To me what is ironic and important about this is that, those verbal thoughts are often only the tiniest Little portion of a person. But people identify with them and try to set them in order as if the rest will follow.

I tend to Think it is better to work bottom up. Let the rest be the basis of the thoughts, come what may.

You’re right, there. Although correct extrapolation of the causes (or needs as I’d like to see them) is a very tricky business, as different people express their needs differently and to different degree.
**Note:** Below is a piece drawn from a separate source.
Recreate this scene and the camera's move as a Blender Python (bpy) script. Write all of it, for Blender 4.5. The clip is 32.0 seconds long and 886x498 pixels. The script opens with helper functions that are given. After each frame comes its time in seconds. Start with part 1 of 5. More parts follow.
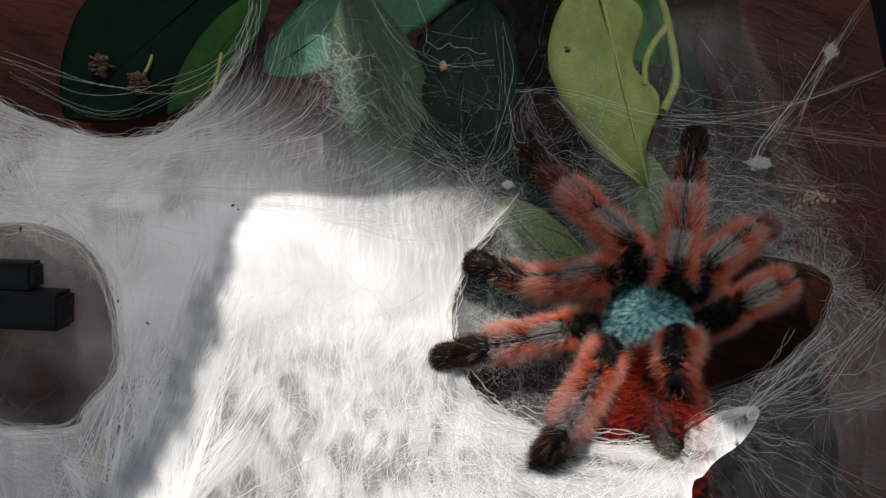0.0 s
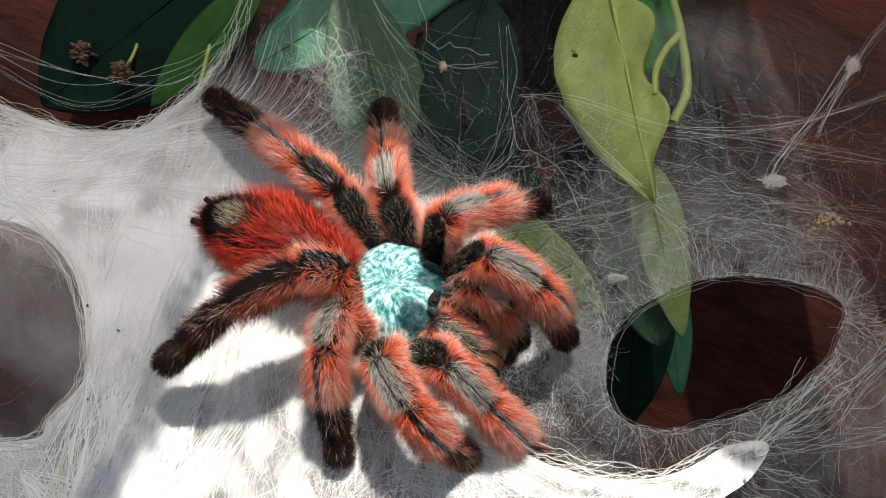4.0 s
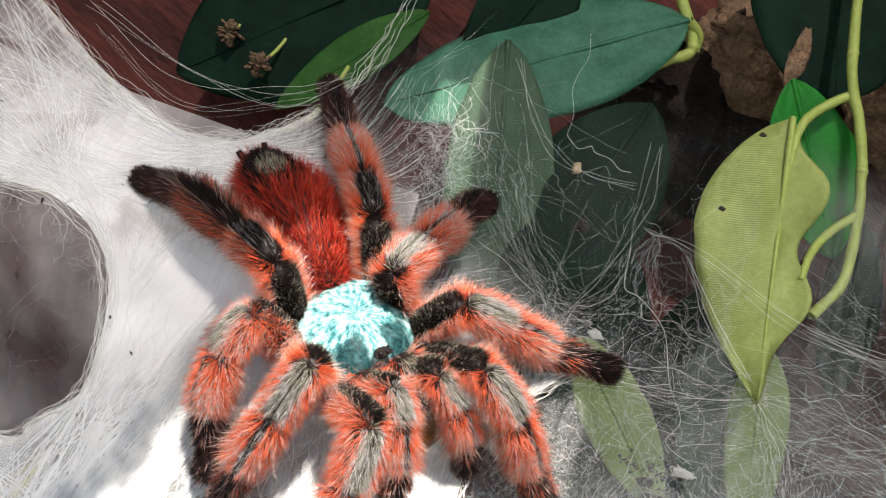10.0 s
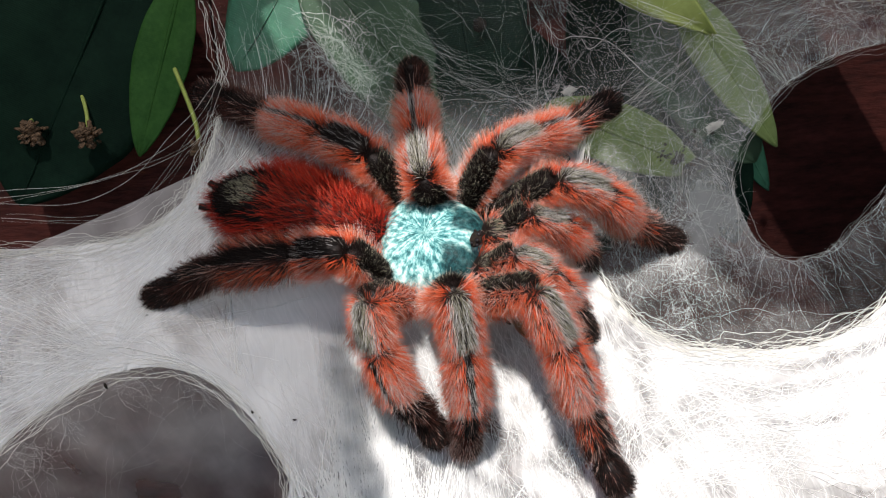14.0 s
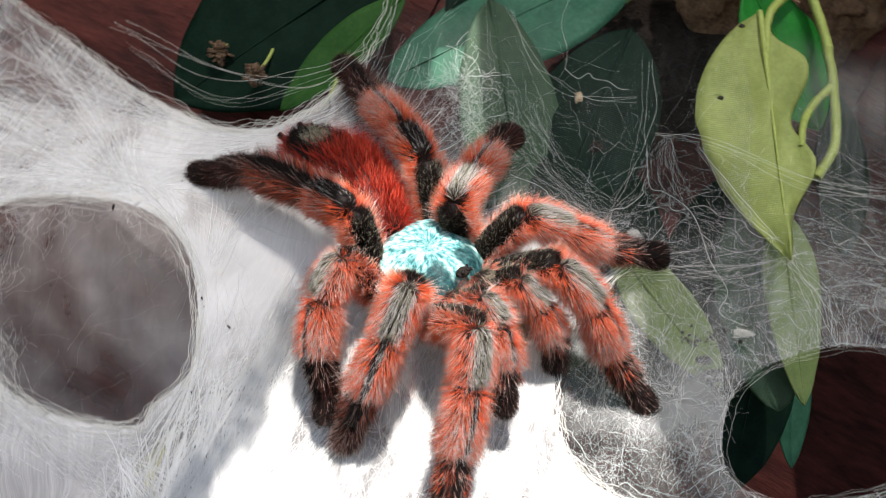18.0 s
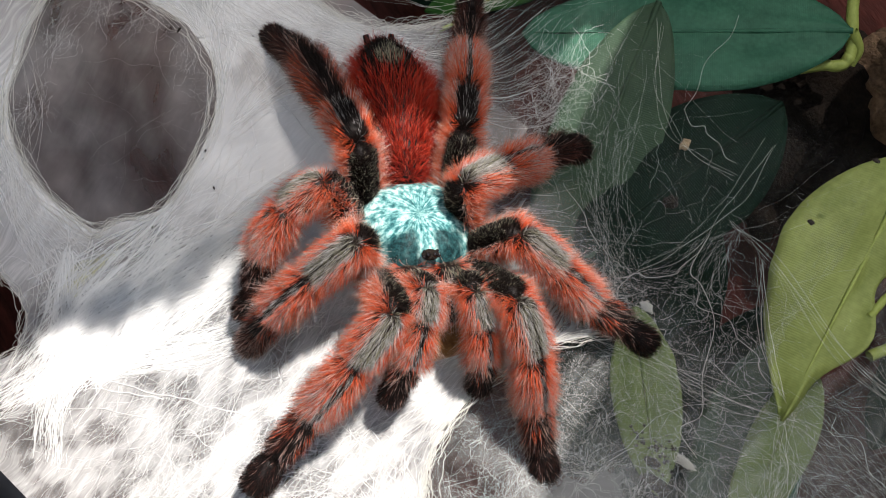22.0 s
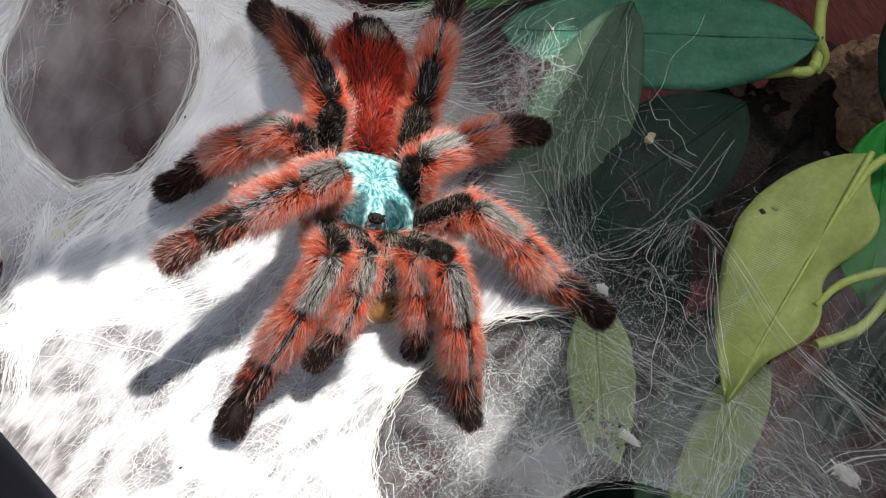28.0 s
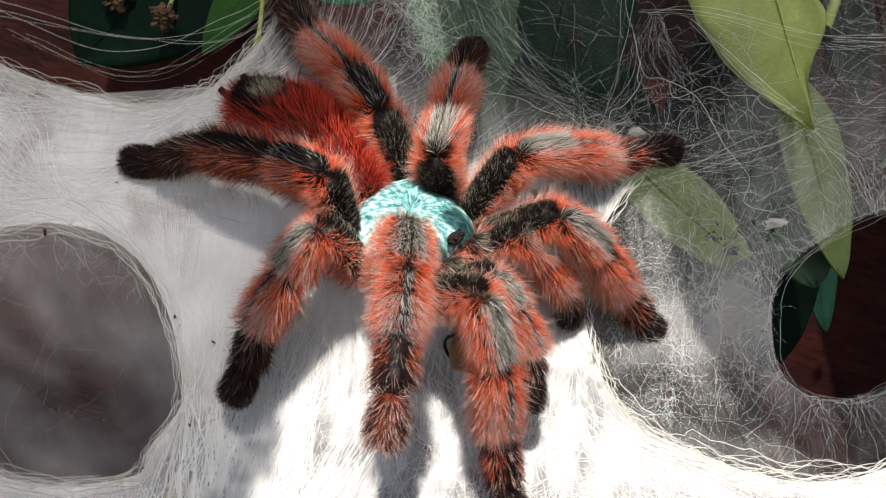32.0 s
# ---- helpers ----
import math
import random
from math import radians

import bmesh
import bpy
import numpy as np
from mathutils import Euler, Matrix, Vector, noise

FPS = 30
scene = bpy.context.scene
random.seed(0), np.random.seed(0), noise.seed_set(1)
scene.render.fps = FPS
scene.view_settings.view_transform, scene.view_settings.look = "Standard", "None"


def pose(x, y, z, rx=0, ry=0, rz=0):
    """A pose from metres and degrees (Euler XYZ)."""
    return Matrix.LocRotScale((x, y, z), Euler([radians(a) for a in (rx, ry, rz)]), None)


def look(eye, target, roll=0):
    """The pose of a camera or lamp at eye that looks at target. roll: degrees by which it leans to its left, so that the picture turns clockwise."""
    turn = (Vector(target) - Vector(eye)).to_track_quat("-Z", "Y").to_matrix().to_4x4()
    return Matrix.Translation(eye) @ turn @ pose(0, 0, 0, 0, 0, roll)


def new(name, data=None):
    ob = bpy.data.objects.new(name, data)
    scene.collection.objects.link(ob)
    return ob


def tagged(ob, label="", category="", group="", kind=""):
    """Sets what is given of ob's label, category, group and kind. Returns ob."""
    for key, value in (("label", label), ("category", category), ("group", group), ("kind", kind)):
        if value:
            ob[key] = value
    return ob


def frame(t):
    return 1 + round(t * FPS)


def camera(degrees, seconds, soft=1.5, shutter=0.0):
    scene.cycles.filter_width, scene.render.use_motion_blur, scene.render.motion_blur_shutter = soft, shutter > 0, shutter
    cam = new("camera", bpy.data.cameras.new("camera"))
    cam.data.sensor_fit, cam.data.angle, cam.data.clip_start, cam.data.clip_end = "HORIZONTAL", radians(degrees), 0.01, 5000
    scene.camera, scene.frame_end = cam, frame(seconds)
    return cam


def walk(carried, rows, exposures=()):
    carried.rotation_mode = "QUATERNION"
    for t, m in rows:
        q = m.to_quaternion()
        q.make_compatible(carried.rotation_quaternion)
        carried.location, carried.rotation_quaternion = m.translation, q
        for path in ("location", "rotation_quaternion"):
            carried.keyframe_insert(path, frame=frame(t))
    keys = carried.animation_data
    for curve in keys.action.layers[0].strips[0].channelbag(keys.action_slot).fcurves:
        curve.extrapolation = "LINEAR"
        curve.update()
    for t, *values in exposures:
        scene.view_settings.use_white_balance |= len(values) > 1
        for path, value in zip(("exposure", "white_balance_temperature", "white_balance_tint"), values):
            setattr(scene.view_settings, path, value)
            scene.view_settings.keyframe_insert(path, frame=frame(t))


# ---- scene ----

I do not know to what degree it is possible to identify with another’s experience in the first place. If I wanted to understand, for example, a mind of a person who tortures animals, and I’ve never had such experience, would I really be able to relate? Can a ‘normal’ person relate to someone like Dexter? At the most, we can see a causal relationship and go from there.

Sure though this would hold as much more people who seem like us in terms of behavior. I do happen to Think one can understand wehre people are coming from, so to speak. But following your argument there need be no distinction between those who seem like us and those who do not.

That stance, the universal one, seems more solid to me. Rather than saying I cannot understand this or that kind of person. Since once you Think you can distinguish between those like you ‘inside’ and those not like you, you are doing what you Think you cannot do.

Dexter is fiction, but yes, I think people can identify with and understand people who are different from them. The reason for this is what is the entire drive of a serial killer likely exists in us but as tiny drives. Or we have other drives that parallel these and we can imagine if that was all we wanted and had no Control, which is also something we all experience but about more trivial things.

I don’t believe thre is any such animal as unbiased judgment.